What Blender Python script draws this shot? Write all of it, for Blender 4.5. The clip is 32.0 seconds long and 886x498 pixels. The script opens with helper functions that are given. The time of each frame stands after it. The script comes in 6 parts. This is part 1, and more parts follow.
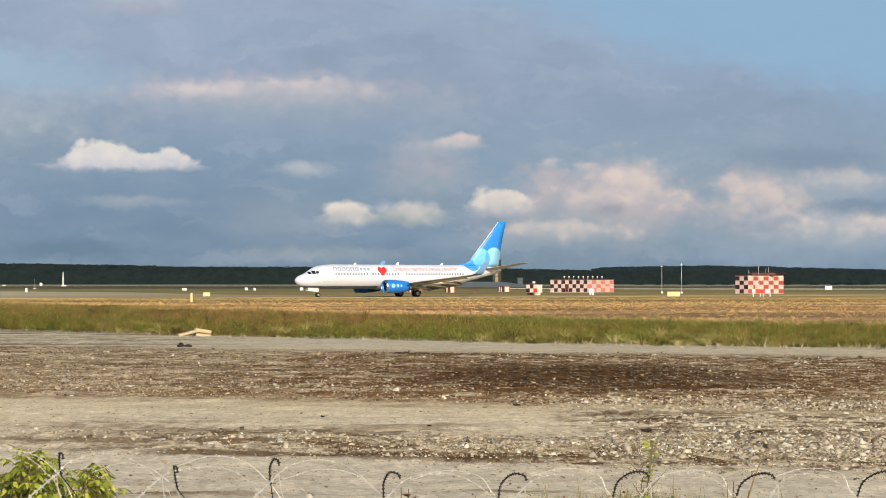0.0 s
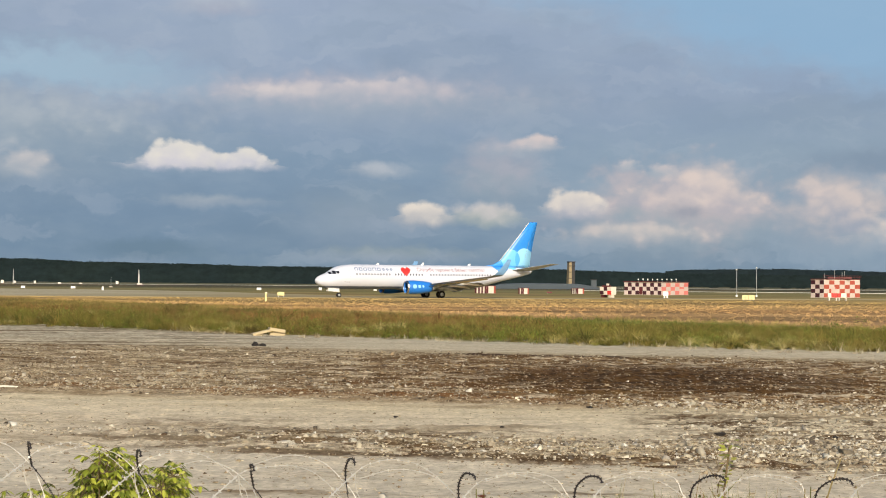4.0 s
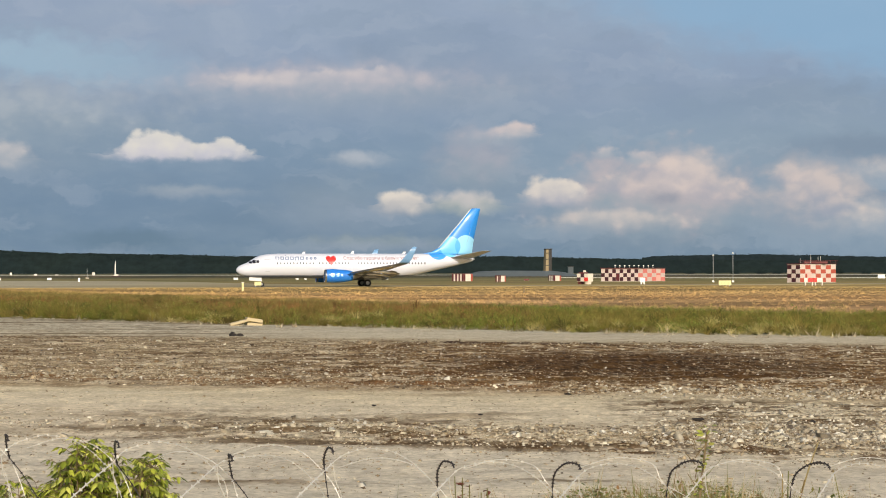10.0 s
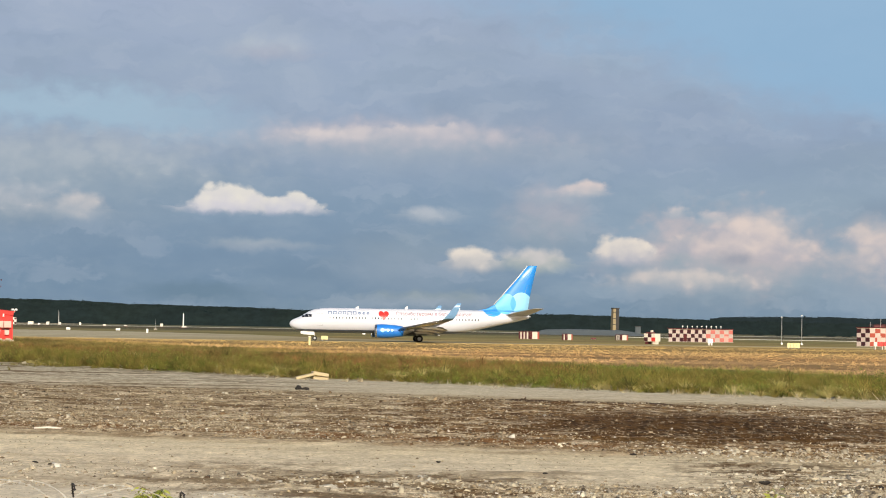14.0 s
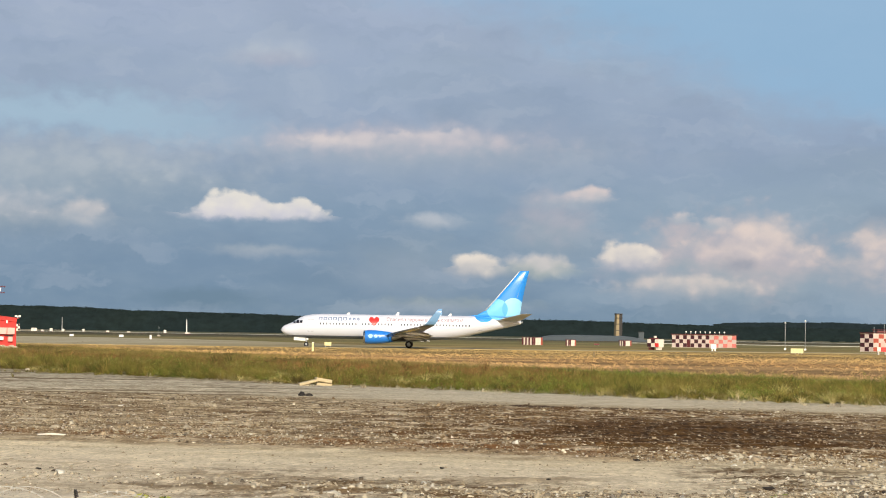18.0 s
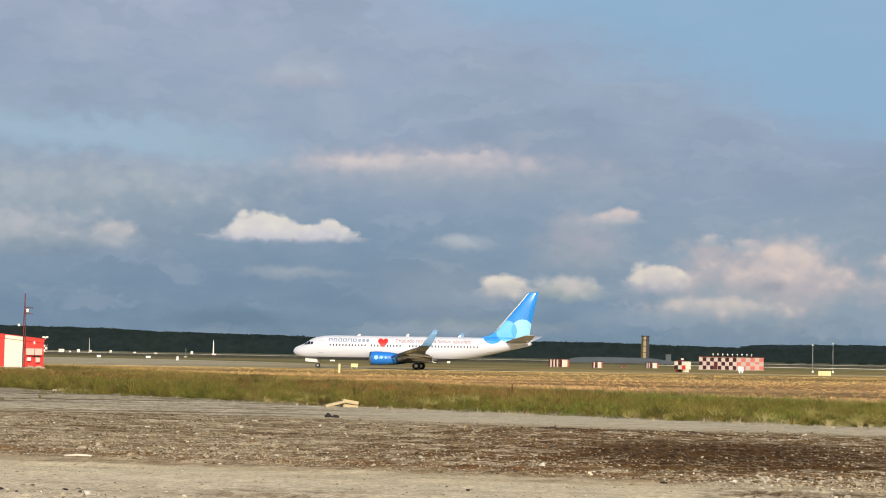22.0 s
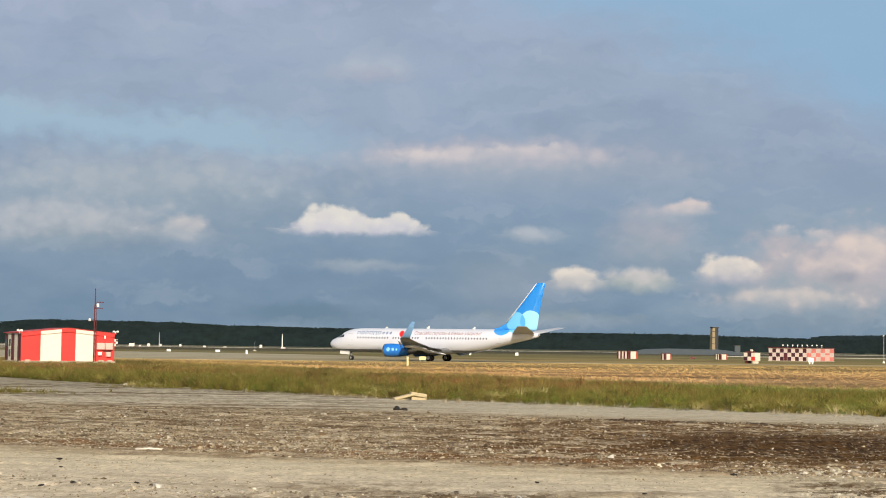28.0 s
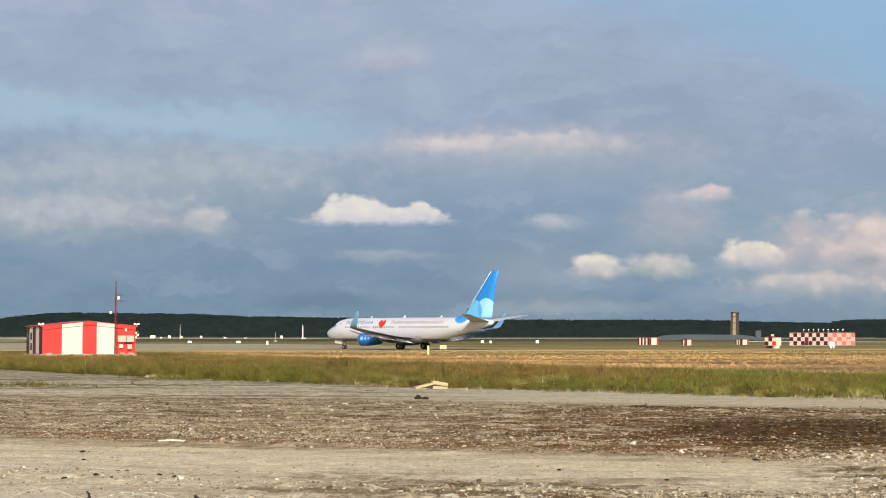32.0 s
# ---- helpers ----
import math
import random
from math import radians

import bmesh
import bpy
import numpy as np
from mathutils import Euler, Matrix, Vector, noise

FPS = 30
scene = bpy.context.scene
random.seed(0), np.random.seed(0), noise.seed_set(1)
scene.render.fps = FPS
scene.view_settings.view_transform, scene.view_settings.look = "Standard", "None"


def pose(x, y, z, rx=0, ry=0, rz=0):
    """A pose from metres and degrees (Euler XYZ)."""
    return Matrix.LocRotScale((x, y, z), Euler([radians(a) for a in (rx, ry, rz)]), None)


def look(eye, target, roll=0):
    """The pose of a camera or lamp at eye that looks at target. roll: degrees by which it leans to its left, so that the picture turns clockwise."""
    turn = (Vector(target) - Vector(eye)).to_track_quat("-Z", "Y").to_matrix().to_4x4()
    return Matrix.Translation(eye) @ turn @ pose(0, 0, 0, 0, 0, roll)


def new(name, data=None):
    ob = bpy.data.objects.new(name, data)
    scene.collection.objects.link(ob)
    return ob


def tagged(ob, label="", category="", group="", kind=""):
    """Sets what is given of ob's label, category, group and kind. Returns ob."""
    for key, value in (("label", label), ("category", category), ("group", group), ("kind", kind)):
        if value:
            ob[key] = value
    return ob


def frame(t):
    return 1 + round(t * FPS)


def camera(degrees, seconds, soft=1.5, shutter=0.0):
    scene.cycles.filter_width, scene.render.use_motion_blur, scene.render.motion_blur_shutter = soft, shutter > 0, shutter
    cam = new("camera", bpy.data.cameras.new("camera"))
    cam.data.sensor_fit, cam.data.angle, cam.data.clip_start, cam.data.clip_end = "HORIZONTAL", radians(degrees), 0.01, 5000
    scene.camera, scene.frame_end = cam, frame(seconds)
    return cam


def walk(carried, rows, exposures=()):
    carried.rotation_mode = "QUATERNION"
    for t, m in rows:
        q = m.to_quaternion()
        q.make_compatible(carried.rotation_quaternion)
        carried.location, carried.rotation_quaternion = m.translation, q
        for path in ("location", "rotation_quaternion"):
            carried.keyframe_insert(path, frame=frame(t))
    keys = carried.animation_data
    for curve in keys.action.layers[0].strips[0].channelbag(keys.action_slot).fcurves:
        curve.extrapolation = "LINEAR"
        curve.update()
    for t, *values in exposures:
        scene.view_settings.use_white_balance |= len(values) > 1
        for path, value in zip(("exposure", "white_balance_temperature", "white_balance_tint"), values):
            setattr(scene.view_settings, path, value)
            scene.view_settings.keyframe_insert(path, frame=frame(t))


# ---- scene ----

----------------------------------------

> **SHORT EXERCISE**
Your answer should be a single number: the count of lines in the listing that contain the word "radians".

> **EXPECTED OUTPUT**
3